HP's (NYSE:HPQ) stock tumbled in late February after the PC and printer maker posted its slowest sales growth in over two years. However, the stock recently rebounded after its second-quarter numbers beat estimates on both the top and bottom lines.

HP's revenue stayed roughly flat year over year at $14 billion but beat estimates very slightly by $30 million. Its adjusted earnings per share, buoyed by buybacks, rose 10% to $0.53 and cleared expectations by $0.02. Those numbers look soft compared to its double-digit sales growth throughout 2018, but they also indicate that the tech giant isn't headed off a cliff.

A silver HP Spectre laptop.

Image source: HP.

I've owned shares of HP since late 2017, and my position has underperformed the S&P 500 by a wide margin. Nonetheless, I plan to stick with this stock for four simple reasons.

Stable PC sales growth

HP generates its revenue from two main businesses: personal systems (PCs and workstations), which accounted for 64% of its sales during the quarter, and printing (hardware and supplies), which accounted for the rest. Here's those two businesses' year-over-year revenue growth over the past year:

Segment

Q2 2018

Q3 2018

Q4 2018

Q1 2019

Q2 2019

Personal systems

14%

12%

11%

2%

2%

Printing

11%

11%

9%

0%

(2%)

Total

13%

12%

10%

1%

0%

Data source: HP quarterly reports.

On a constant currency basis, its personal systems revenue rose 5%, compared to 3% growth in the first quarter. This indicates that the business is still growing, even though global PC shipments declined 3% year over year in the first quarter, according to IDC.

Within the segment, HP's commercial revenue rose 7%, thanks to enterprise upgrades for security-oriented desktops and notebooks. That growth offset its 9% decline in consumer revenue, which struggled with longer upgrade cycles, Intel's (NASDAQ:INTC) ongoing chip shortage, and competition from mobile devices.

HP's total PC shipments dipped 1%, with a 5% drop in notebooks offsetting its 6% growth in desktops. However, it still grew the unit's revenue by selling pricier enterprise and gaming PCs.

Expanding operating margins

HP's PC business is much healthier than its printer business, which struggled with a 4% drop in its hardware shipments during the quarter and a 3% decline in its supplies revenue caused by stiff competition from generic ink and toner suppliers. 

Nonetheless, HP's PC and printer operating margins expanded both sequentially and annually:

Segment

Q2 2018

Q3 2018

Q4 2018

Q1 2019

Q2 2019

Personal systems

3.8%

3.9%

3.8%

4.2%

4.3%

Printers

16%

16%

16.1%

16.2%

16.4%

Data source: HP quarterly reports.

HP's personal systems operating margin expanded as it sold pricier PCs and acquired NAND and DRAM chips at cyclically low prices.
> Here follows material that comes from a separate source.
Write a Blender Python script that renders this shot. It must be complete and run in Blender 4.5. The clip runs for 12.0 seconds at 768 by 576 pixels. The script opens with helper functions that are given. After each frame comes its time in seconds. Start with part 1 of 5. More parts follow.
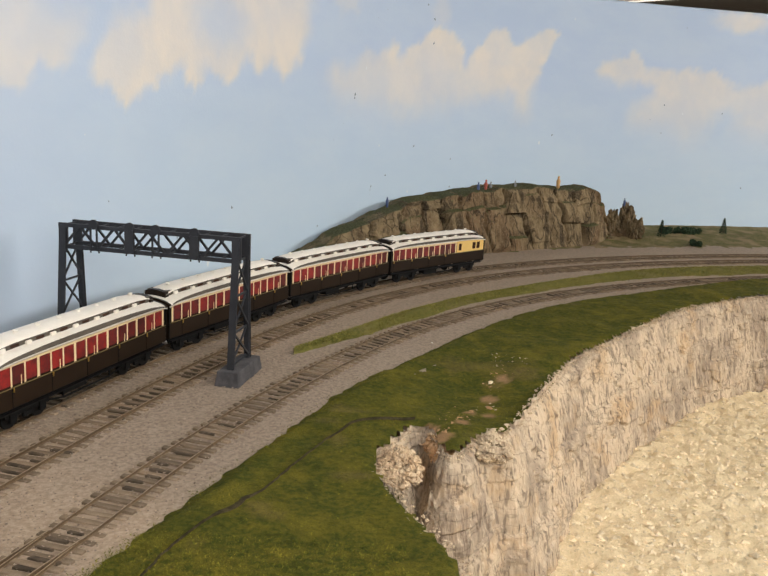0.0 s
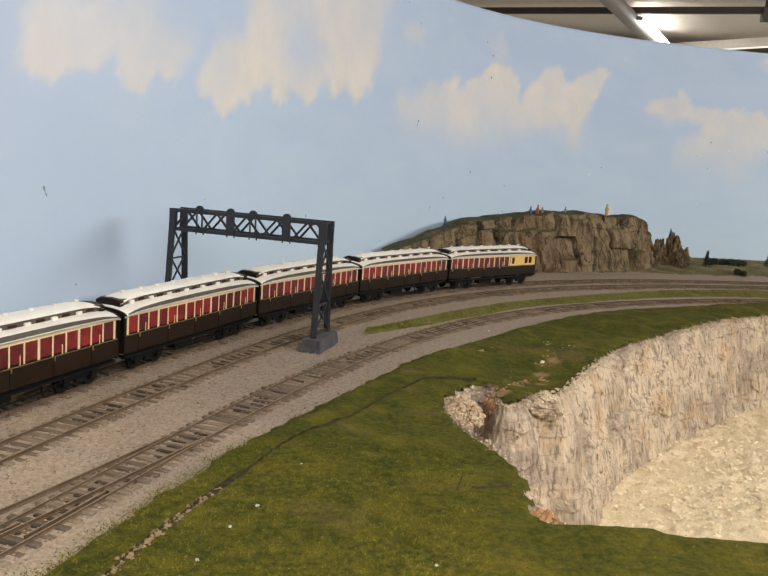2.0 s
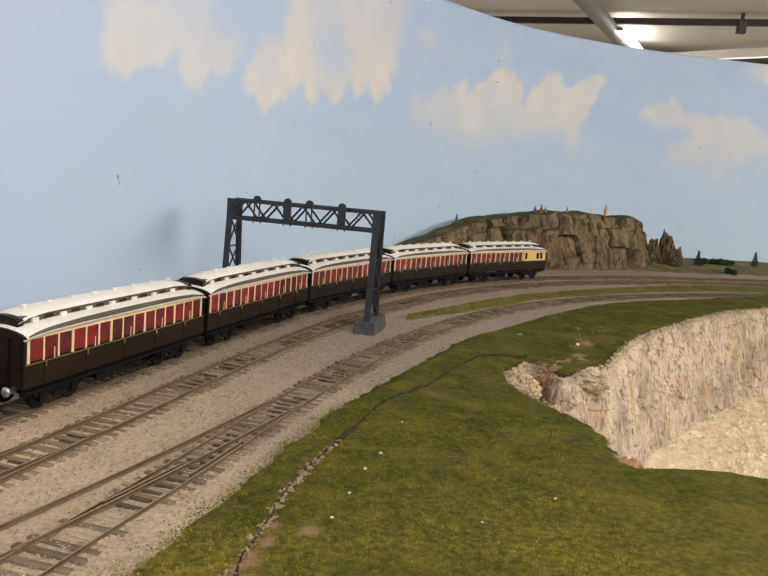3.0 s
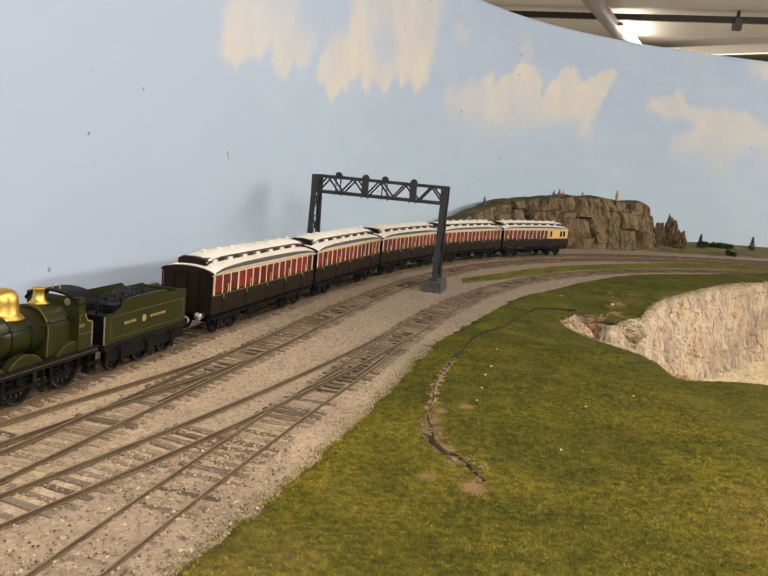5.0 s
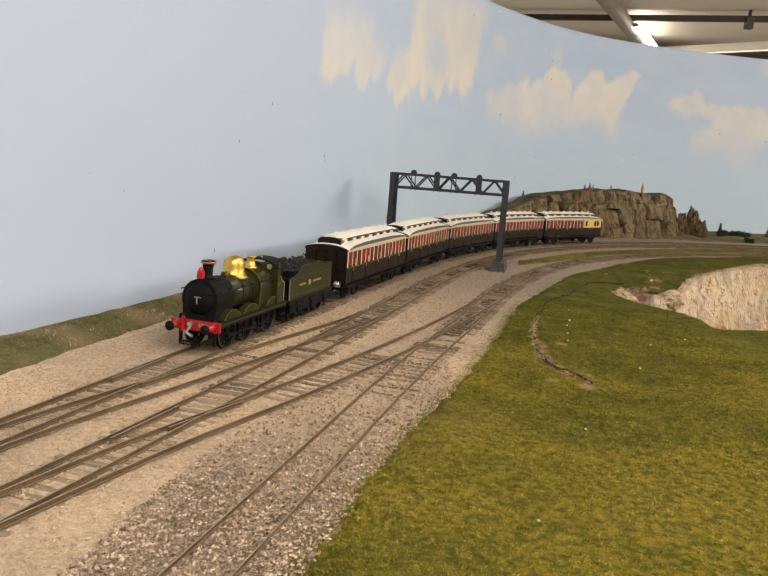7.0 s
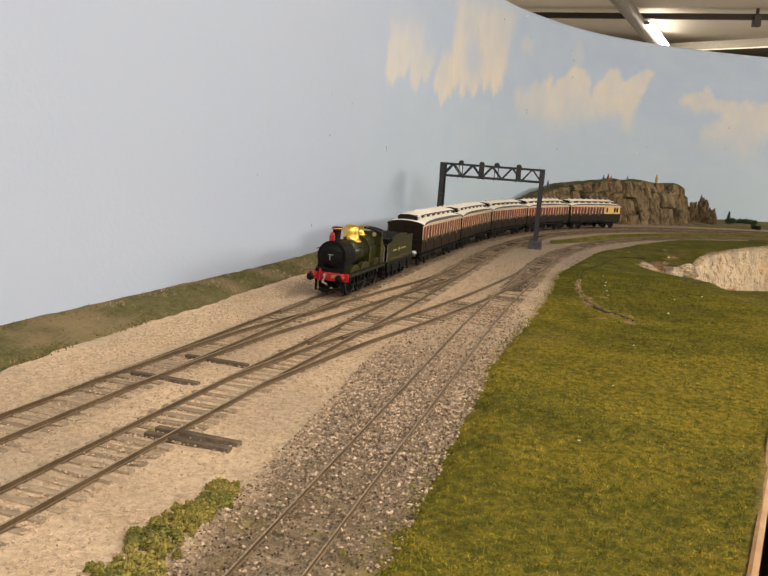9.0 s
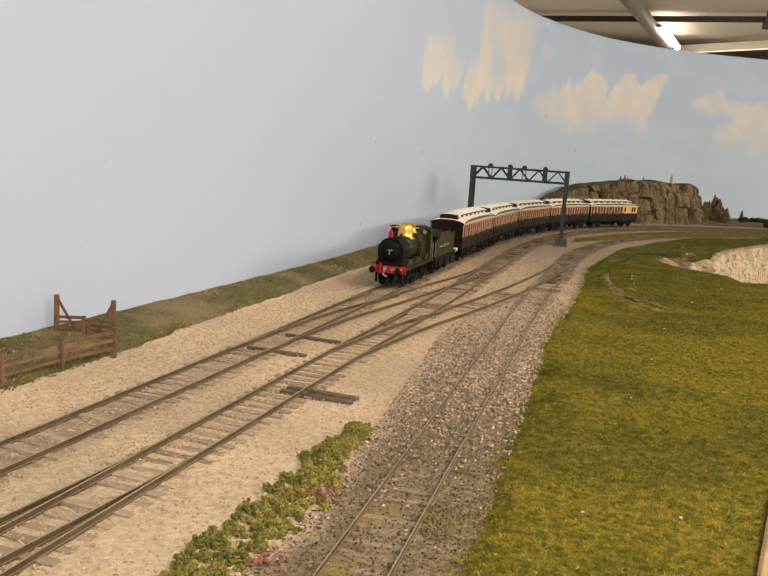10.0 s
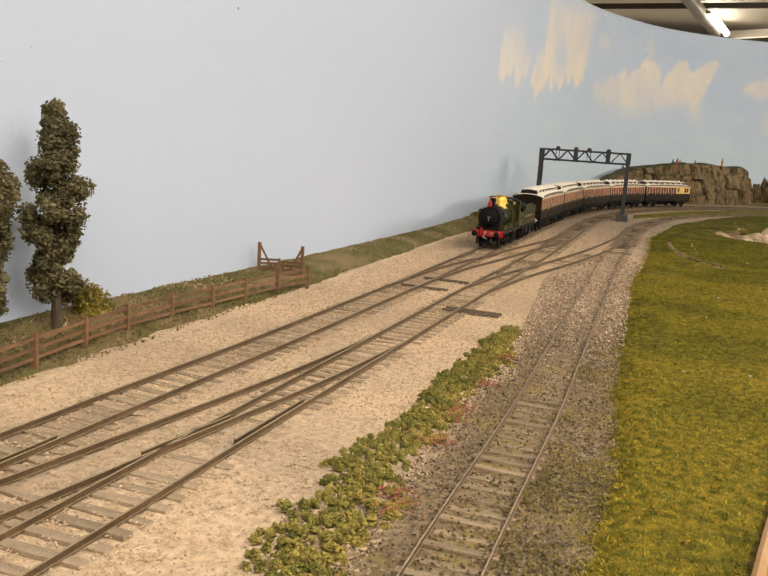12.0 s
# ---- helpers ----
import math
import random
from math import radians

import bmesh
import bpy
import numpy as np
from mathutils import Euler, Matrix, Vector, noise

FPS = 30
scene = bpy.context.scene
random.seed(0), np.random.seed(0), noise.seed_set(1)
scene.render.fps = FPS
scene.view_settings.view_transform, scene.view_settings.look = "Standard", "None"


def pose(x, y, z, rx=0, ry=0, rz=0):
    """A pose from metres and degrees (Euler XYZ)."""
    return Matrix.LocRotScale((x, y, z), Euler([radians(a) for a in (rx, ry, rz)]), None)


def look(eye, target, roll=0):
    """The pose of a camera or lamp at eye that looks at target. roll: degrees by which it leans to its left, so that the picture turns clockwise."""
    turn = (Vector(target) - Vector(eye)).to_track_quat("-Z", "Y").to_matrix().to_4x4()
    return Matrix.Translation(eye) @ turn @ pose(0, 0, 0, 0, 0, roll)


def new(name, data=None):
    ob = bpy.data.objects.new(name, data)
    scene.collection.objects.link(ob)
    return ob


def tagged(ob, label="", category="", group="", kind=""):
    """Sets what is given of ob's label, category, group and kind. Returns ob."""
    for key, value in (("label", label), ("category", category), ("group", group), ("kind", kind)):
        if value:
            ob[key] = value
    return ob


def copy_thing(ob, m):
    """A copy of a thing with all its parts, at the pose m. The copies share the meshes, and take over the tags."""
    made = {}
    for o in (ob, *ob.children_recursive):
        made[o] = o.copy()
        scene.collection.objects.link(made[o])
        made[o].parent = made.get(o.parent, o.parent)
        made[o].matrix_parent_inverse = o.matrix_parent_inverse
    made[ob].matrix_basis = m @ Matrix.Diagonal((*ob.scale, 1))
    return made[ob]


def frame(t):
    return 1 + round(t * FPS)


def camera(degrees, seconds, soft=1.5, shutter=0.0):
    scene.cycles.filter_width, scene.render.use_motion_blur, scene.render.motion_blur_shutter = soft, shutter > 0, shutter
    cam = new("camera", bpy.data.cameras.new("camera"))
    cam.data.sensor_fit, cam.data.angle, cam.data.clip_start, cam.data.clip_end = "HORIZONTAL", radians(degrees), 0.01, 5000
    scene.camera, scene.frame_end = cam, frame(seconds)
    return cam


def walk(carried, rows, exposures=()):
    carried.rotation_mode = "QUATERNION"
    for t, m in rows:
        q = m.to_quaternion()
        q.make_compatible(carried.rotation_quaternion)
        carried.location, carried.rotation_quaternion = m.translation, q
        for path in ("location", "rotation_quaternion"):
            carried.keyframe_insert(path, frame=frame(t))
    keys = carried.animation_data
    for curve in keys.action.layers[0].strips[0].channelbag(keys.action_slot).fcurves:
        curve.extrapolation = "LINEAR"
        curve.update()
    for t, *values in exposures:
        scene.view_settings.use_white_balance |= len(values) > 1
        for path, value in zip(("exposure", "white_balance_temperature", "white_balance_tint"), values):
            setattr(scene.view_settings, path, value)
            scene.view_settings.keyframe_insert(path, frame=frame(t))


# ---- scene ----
cam = camera(49.9, 12.0)
METRES, EYE, TILT, LEAN, TURN = 0.8, 0.1784, -11.92, -3.1, 0.0
ROWS = [
    (0.0, 0.0, 0.0, 0.0, 0.0, 0.0, -0.0),
    (0.5, 0.0027, -0.0099, -0.0124, 0.93, 0.76, -0.41),
    (1.0, 0.0102, -0.0307, -0.0251, 1.81, 1.58, -0.86),
    (1.5, 0.0062, -0.0661, -0.038, 2.63, 2.39, -1.26),
    (2.0, -0.0189, -0.0916, -0.0615, 3.04, 3.25, -1.78),
    (2.5, -0.0659, -0.1101, -0.0787, 1.54, 3.77, -1.7),
    (3.0, -0.0961, -0.1409, -0.0884, 0.83, 3.85, -1.72),
    (5.0, -0.1827, -0.2687, -0.1302, -0.12, 3.24, -2.18),
    (5.5, -0.2033, -0.3001, -0.1389, -0.0, 3.18, -1.72),
    (6.0, -0.2241, -0.3343, -0.1463, 0.28, 3.14, -1.4),
    (6.5, -0.246, -0.3798, -0.1574, 0.52, 3.26, -1.27),
    (8.5, -0.3045, -0.5411, -0.1922, 1.01, 3.08, -1.42),
    (9.0, -0.329, -0.5839, -0.2069, 1.11, 2.86, -1.3),
    (9.5, -0.3503, -0.6265, -0.2114, 1.3, 2.87, -1.25),
    (10.0, -0.3694, -0.6659, -0.2201, 1.71, 2.89, -1.18),
    (10.5, -0.3865, -0.7052, -0.2311, 2.23, 2.64, -1.35),
    (11.0, -0.3972, -0.7429, -0.2391, 2.86, 2.34, -1.44),
    (11.5, -0.4141, -0.7779, -0.2519, 3.5, 2.04, -1.55),
    (12.0, -0.4324, -0.8174, -0.2594, 4.37, 1.98, -1.52),
]
EXPOSURES = [(0.0, 0.1, 5900, 10), (2.5, 0.0, 5800, 10), (5.0, 0.07, 6200, 10), (6.5, 0.05, 6350, 10), (9.0, -0.08, 6600, 10), (12.0, -0.02, 6800, 10)]
walk(cam, [(t, pose(0, 0, EYE, TILT, LEAN, TURN) @ pose(METRES * x, METRES * y, METRES * z, 90 + pitch, roll, yaw)) for t, x, y, z, yaw, pitch, roll in ROWS], EXPOSURES)

# ---- light: a dim room with ceiling tubes and an added ceiling fill ----
world = bpy.data.worlds.new("room_air")
scene.world = world
world.use_nodes = True
world.node_tree.nodes["Background"].inputs[0].default_value = (1.0, 0.9, 0.78, 1)
world.node_tree.nodes["Background"].inputs[1].default_value = 0.02


def tube_or_fill_lamp(x, y, z, target, power, length=1.2, wide=0.12, colour=(1.0, 0.92, 0.80)):
    data = bpy.data.lights.new("tube_or_fill_light", "AREA")
    data.shape, data.size, data.size_y, data.energy, data.color = "RECTANGLE", length, wide, power, colour
    ob = new("tube_or_fill_light", data)
    ob.matrix_world = look((x, y, z), target)
    return ob


tube_or_fill_lamp(1.15, -1.35, 0.64, (-0.2, 0.2, 0.1), 8)
tube_or_fill_lamp(2.00, 0.75, 0.64, (0.2, 1.2, 0.15), 21)
tube_or_fill_lamp(0.30, -0.15, 0.69, (0.15, -0.15, 0.0), 5.5)
tube_or_fill_lamp(0.00, -0.95, 0.69, (-0.2, -0.6, 0.0), 10.5)
# unseen upward fill panel, added only to brighten the ceiling
tube_or_fill_lamp(0.95, 2.85, 0.60, (0.95, 2.86, 1.0), 3.0, 2.6, 1.2, (1.0, 0.87, 0.68))

# ---- small helpers ----
RNG = np.random.default_rng(7)


def lattice(ix, iy, seed):
    h = (ix.astype(np.int64) * 374761393 + iy.astype(np.int64) * 668265263 + seed * 1274126177) & 0xFFFFFFFF
    h = ((h ^ (h >> 13)) * 1103515245) & 0xFFFFFFFF
    return ((h ^ (h >> 16)) & 0xFFFF) / 65535.0


def vnoise(x, y, seed=0):
    """Smooth value noise in 0..1 over arrays."""
    x, y = np.asarray(x, float), np.asarray(y, float)
    ix, iy = np.floor(x), np.floor(y)
    fx, fy = x - ix, y - iy
    fx, fy = fx * fx * (3 - 2 * fx), fy * fy * (3 - 2 * fy)
    a, b = lattice(ix, iy, seed), lattice(ix + 1, iy, seed)
    c, d = lattice(ix, iy + 1, seed), lattice(ix + 1, iy + 1, seed)
    return (a * (1 - fx) + b * fx) * (1 - fy) + (c * (1 - fx) + d * fx) * fy


def fbm(x, y, seed=0, octaves=4):
    total, amp, norm = 0.0, 1.0, 0.0
    for k in range(octaves):
        total = total + amp * vnoise(x * 2 ** k, y * 2 ** k, seed + 17 * k)
        norm += amp
        amp *= 0.5
    return total / norm


def smooth(a, b, x):
    u = np.clip((x - a) / (b - a), 0, 1)
    return u * u * (3 - 2 * u)


def spline(points, step=0.004):
    """A Catmull-Rom line through the points, resampled at an even step."""
    p = np.array(points, float)
    q = np.vstack([2 * p[0] - p[1], p, 2 * p[-1] - p[-2]])
    u = np.linspace(0, 1, 24, endpoint=False)[:, None]
    out = []
    for i in range(1, len(q) - 2):
        a, b, c, d = q[i - 1], q[i], q[i + 1], q[i + 2]
        out.append(0.5 * (2 * b + (c - a) * u + (2 * a - 5 * b + 4 * c - d) * u ** 2 + (3 * b - a - 3 * c + d) * u ** 3))
    out = np.vstack(out + [p[-1:]])
    arc = np.concatenate([[0], np.cumsum(np.linalg.norm(np.diff(out, axis=0), axis=1))])
    s = np.linspace(0, arc[-1], max(2, int(arc[-1] / step) + 1))
    return np.stack([np.interp(s, arc, out[:, k]) for k in range(out.shape[1])], 1)


def normals(line):
    d = np.gradient(line, axis=0)
    d /= np.linalg.norm(d, axis=1)[:, None]
    return np.stack([d[:, 1], -d[:, 0]], 1)


def side(px, py, line):
    """Signed distance to a polyline, positive on its right."""
    a, b = line[:-1], line[1:]
    best = np.full(px.shape, 1e9)
    sign = np.ones(px.shape)
    for (ax, ay), (bx_, by_) in zip(a, b):
        dx, dy = bx_ - ax, by_ - ay
        t = np.clip(((px - ax) * dx + (py - ay) * dy) / (dx * dx + dy * dy), 0, 1)
        ex, ey = px - ax - t * dx, py - ay - t * dy
        dd = ex * ex + ey * ey
        m = dd < best - 1e-12
        best = np.where(m, dd, best)
        sign = np.where(m, np.where(ex * dy - ey * dx > 0, 1.0, -1.0), sign)
    return np.sqrt(best) * sign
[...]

Its printing operating margin improved as it tightened its spending and expanded its Instant Ink subscription program to counter generic ink makers. Therefore, HP's revenue growth remains slow, but it isn't sacrificing its margins to boost its top line.

Robust sales in Asia

HP generates its revenue from three regions -- the Americas, EMEA (Europe, Middle East, and Asia) and APJ (Asia-Pacific and Japan). HP lost momentum in the Americas and EMEA this year, but its growth in Asia remains strong:

Region

Percentage of Q2 Revenue

Year-Over-Year Revenue Growth*

Americas

42%

1%

EMEA

36%

2%

APJ

22%

11%

*Constant currency. Data source: HP Q2 presentation. 

During the conference call, HP CEO Dion Weisler said that China was "a great success" despite a recent slowdown, and that it still saw robust demand for its gaming laptops across the country. Weisler also noted that Japan's "particularly strong" growth offset its slower growth in China.

HP's OMEN gaming laptop.

Image source: HP.

Positive catalysts on the horizon

HP's growth looks sluggish today, but several catalysts are on the horizon. Intel expects to resolve its chip shortage by the end of the year, which should allow HP to sell more mid-range consumer PCs. Low memory prices could also help HP retain healthy gross margins as its PC sales accelerate again.

As for the printing business, the expansion of Instant Ink's global subscriber base could counter generic rivals, its smaller industrial 3D printing business should keep growing, and it can leverage its acquisitions of Samsung's printing unit and office equipment dealer Apogee to lock in more enterprise customers.

Lastly, HP continues to reward shareholders with big buybacks and dividends. It repurchased $691 million in shares and paid out $245 million in dividends during the quarter -- which used up over 100% of its free cash flow.

HP expects its stable sales growth, improving margins, and buybacks to help it grow its adjusted earnings by 6%-9% this year. At $20 per share, HP trades at just nine times that estimate while paying a dividend that yields 3.2%. Investors who sell the stock here instead of waiting for the catalysts to kick in could regret their decision over the next few quarters.